Internationally, April 4 is celebrated as a day to highlight the often miserable lives the 600,000,000 stray animals across the world endure, and increase awareness about the number of animal's euthanised each year.
Wagga woman Tanya Lyons has been a volunteer foster carer for RADAR for close to 12 months and currently has three adult cats in her care.
While she finds fostering animals "extremely rewarding" when the animals are found new, loving homes, she finds it heart-breaking to see how many dogs and cats end up on the street.
RADAR operates across the Riverina and into Canberra, canvassing pounds and shelters across the region to rescue companion animals running out of time for adoption and facing a likely death sentence.

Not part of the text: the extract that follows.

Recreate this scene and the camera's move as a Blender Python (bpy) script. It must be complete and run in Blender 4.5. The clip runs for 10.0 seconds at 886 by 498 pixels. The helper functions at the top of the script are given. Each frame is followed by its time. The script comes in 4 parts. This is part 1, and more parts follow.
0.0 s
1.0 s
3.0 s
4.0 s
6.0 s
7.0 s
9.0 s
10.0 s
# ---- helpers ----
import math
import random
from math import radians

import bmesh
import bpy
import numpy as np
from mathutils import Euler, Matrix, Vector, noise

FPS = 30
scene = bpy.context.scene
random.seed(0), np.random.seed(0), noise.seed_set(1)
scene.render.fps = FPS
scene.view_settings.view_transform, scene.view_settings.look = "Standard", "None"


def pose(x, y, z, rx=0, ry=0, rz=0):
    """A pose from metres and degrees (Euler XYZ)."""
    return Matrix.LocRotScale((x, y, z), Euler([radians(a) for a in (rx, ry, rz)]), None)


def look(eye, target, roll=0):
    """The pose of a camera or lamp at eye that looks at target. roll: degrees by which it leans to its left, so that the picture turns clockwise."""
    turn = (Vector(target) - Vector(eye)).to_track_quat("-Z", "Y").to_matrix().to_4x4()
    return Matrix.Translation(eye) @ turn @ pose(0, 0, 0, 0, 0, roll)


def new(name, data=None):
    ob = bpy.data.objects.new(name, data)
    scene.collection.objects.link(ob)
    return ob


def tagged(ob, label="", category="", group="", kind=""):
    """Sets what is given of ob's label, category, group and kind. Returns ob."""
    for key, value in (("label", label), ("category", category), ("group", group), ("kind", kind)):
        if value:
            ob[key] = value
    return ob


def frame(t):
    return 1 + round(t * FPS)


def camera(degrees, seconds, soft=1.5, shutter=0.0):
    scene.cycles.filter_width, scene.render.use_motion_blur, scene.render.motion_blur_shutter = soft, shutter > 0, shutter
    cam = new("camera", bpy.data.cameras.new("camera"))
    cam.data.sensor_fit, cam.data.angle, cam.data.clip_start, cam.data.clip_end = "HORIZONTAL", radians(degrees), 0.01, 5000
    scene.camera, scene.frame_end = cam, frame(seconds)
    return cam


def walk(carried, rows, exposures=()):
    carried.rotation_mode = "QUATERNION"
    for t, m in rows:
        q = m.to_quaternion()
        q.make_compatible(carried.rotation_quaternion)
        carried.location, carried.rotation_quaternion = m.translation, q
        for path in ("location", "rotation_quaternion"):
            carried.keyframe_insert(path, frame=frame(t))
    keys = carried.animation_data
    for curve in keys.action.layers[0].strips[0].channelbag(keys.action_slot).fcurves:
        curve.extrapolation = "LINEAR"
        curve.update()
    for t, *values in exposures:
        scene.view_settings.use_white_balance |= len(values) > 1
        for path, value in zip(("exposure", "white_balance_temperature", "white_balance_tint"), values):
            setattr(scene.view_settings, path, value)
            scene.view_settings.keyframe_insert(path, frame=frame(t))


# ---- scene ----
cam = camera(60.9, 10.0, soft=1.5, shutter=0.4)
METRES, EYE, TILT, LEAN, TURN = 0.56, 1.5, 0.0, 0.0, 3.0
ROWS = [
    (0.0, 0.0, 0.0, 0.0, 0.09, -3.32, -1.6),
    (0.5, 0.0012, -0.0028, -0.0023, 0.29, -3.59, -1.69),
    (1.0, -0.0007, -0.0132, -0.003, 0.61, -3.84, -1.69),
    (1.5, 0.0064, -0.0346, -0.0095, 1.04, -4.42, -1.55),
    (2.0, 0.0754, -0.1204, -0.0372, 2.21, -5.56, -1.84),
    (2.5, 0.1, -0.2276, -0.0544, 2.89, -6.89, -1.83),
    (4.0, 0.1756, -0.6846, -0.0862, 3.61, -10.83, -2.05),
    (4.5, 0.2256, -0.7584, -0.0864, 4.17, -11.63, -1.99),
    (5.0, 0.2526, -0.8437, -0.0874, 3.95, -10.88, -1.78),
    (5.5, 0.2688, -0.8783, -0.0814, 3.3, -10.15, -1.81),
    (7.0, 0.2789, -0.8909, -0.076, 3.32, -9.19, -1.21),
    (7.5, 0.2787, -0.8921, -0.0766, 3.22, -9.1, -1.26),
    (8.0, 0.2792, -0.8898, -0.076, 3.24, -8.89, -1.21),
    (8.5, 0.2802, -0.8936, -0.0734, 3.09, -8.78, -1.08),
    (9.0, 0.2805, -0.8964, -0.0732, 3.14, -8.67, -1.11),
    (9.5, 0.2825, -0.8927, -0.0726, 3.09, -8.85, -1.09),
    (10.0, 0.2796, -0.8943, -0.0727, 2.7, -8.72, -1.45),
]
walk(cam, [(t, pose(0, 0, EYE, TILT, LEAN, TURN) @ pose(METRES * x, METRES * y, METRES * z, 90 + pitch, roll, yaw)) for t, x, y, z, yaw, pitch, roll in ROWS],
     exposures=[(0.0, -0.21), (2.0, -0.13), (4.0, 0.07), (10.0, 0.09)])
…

"We target at risk animals who have been in shelters for two or three weeks and no one has come to pick them up," she said. "These are animals who have run out of time." In her role as a foster carer, Tanya sees the best and worst of humanity.

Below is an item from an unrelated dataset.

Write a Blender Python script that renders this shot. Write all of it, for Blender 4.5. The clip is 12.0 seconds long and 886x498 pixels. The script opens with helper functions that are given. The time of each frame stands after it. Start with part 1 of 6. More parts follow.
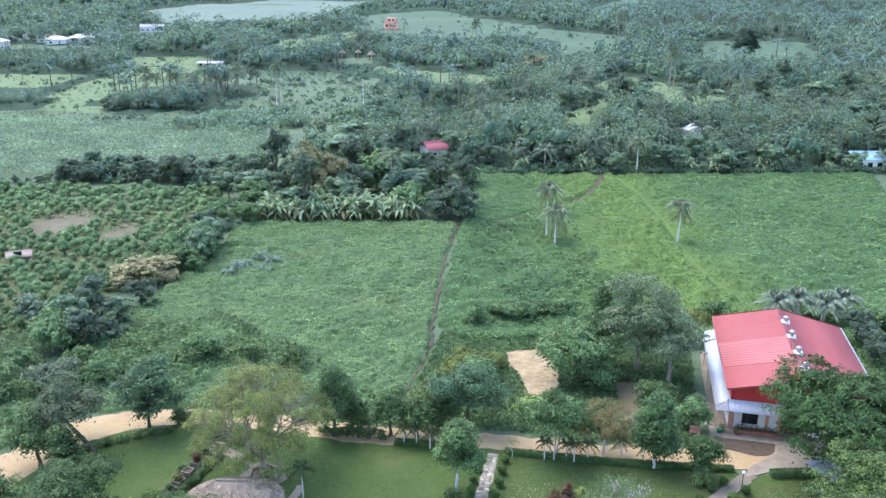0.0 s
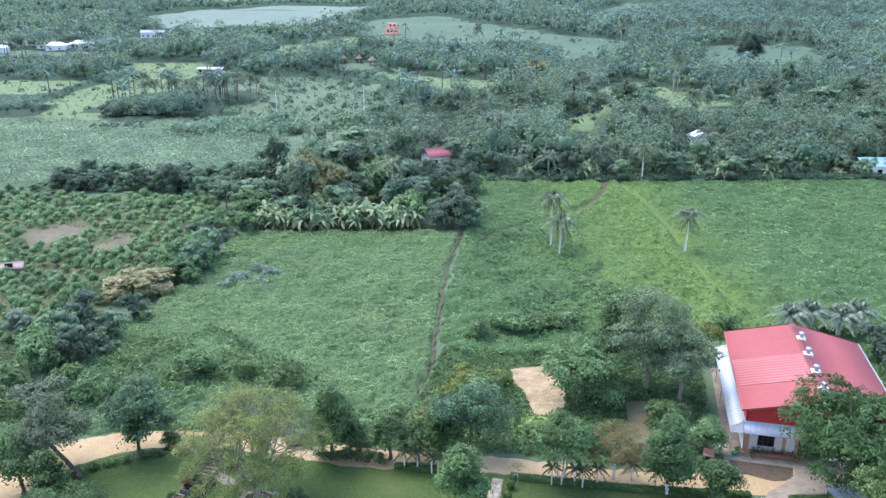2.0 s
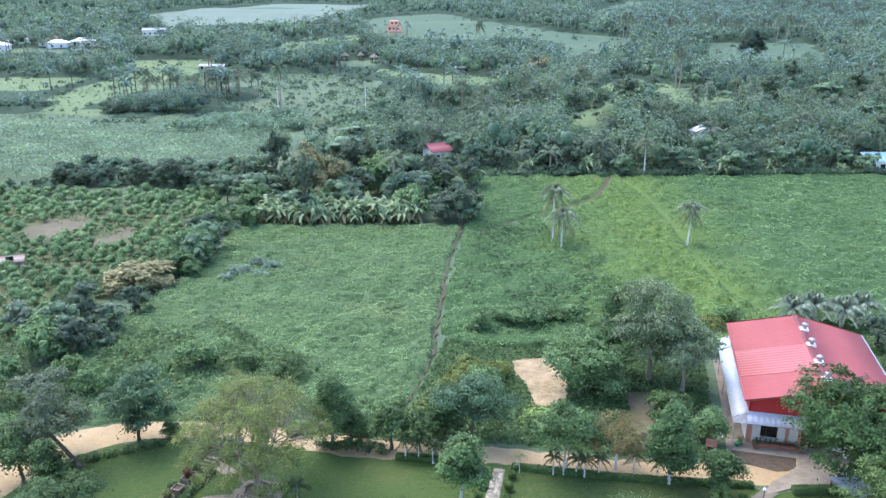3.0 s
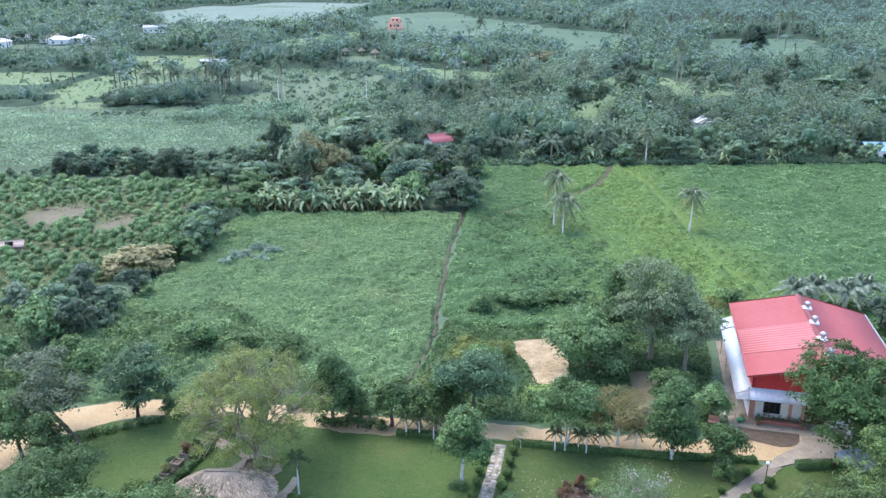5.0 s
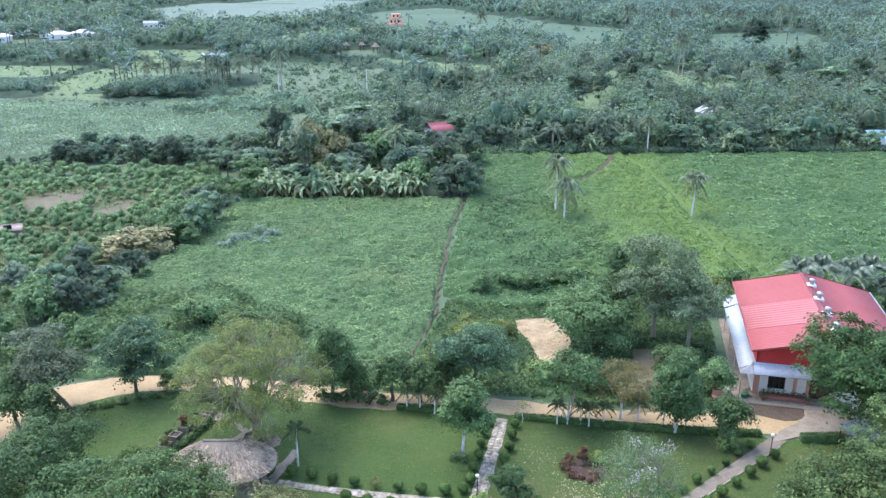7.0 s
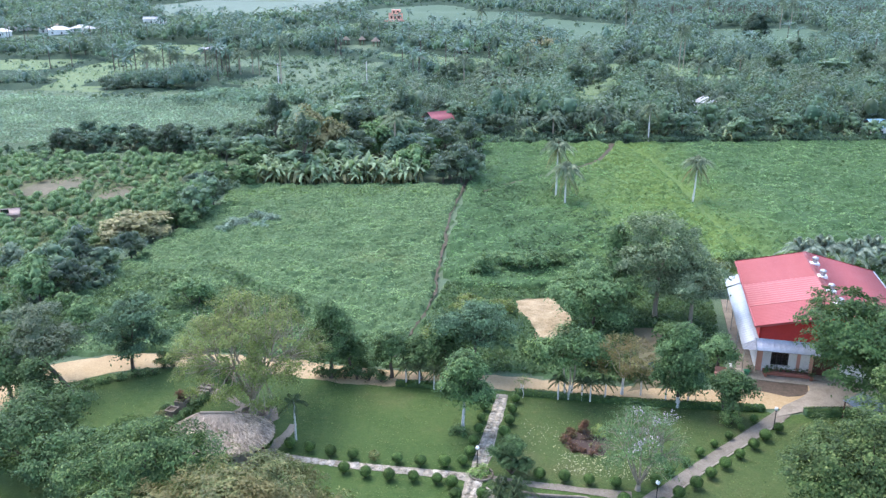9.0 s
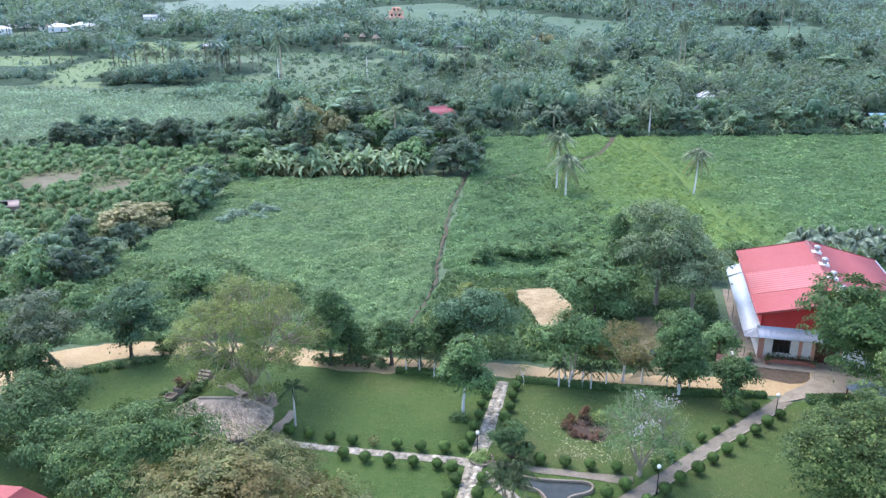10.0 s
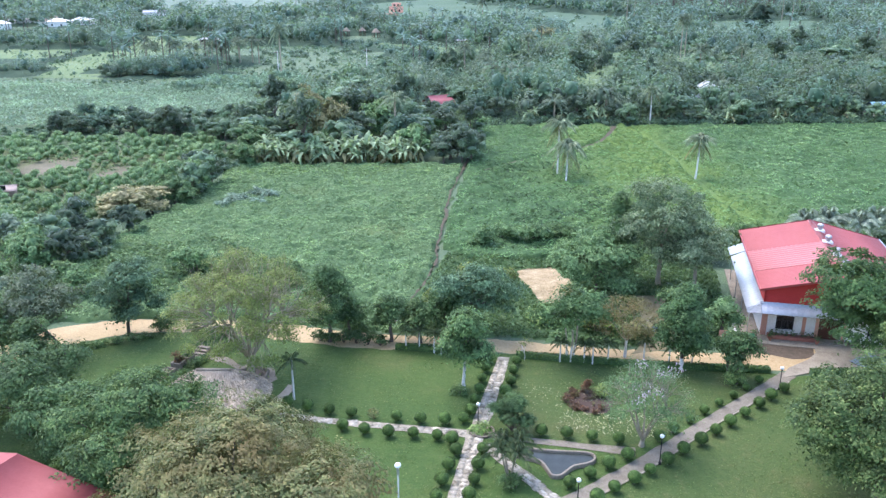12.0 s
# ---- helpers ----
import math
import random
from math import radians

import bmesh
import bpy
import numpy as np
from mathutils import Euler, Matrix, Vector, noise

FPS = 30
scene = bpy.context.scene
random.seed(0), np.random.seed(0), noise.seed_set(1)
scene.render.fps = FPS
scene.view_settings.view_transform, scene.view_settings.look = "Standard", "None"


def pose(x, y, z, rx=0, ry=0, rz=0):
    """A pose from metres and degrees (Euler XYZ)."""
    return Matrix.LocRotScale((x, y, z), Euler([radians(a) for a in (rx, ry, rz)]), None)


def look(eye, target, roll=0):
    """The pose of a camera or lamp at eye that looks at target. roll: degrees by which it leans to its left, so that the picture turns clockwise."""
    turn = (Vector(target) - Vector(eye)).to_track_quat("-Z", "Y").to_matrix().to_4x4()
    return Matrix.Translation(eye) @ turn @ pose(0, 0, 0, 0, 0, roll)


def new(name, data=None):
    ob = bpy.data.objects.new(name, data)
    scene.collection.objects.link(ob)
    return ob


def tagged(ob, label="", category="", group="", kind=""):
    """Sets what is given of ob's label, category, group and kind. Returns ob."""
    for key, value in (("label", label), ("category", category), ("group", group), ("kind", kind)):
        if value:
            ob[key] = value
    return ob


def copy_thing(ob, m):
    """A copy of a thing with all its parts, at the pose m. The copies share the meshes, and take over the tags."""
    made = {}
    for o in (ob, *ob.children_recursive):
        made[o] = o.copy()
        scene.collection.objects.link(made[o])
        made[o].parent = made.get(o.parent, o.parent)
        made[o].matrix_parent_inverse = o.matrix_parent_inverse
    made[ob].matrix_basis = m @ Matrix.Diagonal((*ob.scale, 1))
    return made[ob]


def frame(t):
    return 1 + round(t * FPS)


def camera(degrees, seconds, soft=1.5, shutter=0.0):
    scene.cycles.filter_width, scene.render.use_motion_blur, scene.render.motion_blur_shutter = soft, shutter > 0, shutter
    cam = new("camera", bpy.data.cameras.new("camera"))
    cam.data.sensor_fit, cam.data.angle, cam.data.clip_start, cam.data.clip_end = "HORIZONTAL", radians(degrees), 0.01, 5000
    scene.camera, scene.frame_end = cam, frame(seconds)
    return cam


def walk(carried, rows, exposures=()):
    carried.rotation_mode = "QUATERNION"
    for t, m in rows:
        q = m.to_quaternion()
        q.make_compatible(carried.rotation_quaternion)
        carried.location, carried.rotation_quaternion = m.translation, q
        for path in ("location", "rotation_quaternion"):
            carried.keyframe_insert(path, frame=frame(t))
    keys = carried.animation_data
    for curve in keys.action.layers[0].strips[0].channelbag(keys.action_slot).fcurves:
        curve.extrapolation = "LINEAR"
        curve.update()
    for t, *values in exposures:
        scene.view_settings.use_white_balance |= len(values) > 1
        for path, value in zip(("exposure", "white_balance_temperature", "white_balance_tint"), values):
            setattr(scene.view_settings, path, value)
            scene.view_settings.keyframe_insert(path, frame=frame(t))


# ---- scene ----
# ---------------------------------------------------------------- camera and flight
cam = camera(58.0, 12.0, soft=1.4)
PATH = [
    (0.0, -0.156, -2.965, 42.818, -0.467, -18.918, 0.185), (0.5, -0.029, -2.525, 42.765, -0.416, -18.98, 0.122),
    (1.0, -0.026, -1.301, 42.711, -0.415, -18.808, 0.142), (1.5, -0.059, -0.029, 42.695, -0.428, -18.395, 0.173),
    (2.0, -0.131, 0.435, 42.681, -0.323, -18.582, 0.042), (2.5, -0.078, 0.52, 42.283, -0.225, -18.647, 0.001),
    (3.0, -0.067, 0.472, 41.724, -0.182, -18.646, -0.014), (5.0, -0.048, 0.148, 39.344, -0.103, -18.601, -0.051),
    (5.5, -0.045, 0.15, 38.71, -0.082, -18.612, -0.064), (6.0, -0.065, 0.131, 38.069, -0.081, -18.619, -0.061),
    (6.5, -0.051, 0.111, 37.42, -0.058, -18.617, -0.061), (7.0, -0.082, 0.079, 36.804, -0.052, -18.631, -0.075),
    (9.0, -0.024, 0.083, 34.43, -0.026, -18.657, -0.094), (9.5, 0.014, 0.075, 33.816, 0.004, -18.657, -0.117),
    (10.0, 0.006, 0.044, 33.232, 0.008, -18.686, -0.102), (10.5, 0.035, 0.048, 32.617, 0.018, -18.68, -0.122),
    (11.0, 0.026, -0.004, 32.045, 0.016, -18.704, -0.125), (11.5, 0.007, 0.013, 31.486, 0.012, -18.721, -0.128),
    (12.0, 0.0, 0.0, 31.0, 0.02, -18.752, -0.123),
]
FLIGHT = [(t, pose(x, y, z, 90 + pitch, 0, yaw) @ pose(0, 0, 0, 0, 0, roll)) for t, x, y, z, yaw, pitch, roll in PATH]
walk(cam, FLIGHT, exposures=((0.0, 1.79, 6420, 17), (9.0, 1.80, 6420, 17), (10.5, 1.81, 6420, 17), (11.0, 1.92, 6420, 17), (12.0, 1.92, 6420, 17)))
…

"It is so good when you get to see an animal go home, but it can be hard to see some of the things that are happening to animals here every day," she said.
"There was a litter of tiny little pups who were still on their mother's milk that were left in Griffith.
"I don't know if the mother had died or if the person just didn't want the pups, but these pups were very vulnerable and could very easily have all died.
"The carers do their best in situations like this. Sometimes they hand raise little ones that should still be with their mother or try and find another mother to feed them."
Tanya said RADAR takes in, on average, between 15 and 20 dogs, puppies, cats and kittens each month.
"We find after occasions like Easter and Christmas there are a big inundation of animals that arrive in the shelters a couple of months later which puts a bit of strain on the rescue groups," she said.
"The rescue groups keep in close contact with the shelters and have a good relationship with them ... They let us know when they get new arrivals or when animals are at risk."
The beauty of RADAR is animals are kept as long as it takes to find them a new family.
Despite forming an attachment with the animals she fosters, Tanya she always happy to see them venturing off to a new family and a new life.
The cost of caring for the animals she fosters comes out of Tanya's pocket, and RADAR relies heavily on donations from the community to continue carrying-out their life-saving work. The group is desperately looking for new volunteer foster carers.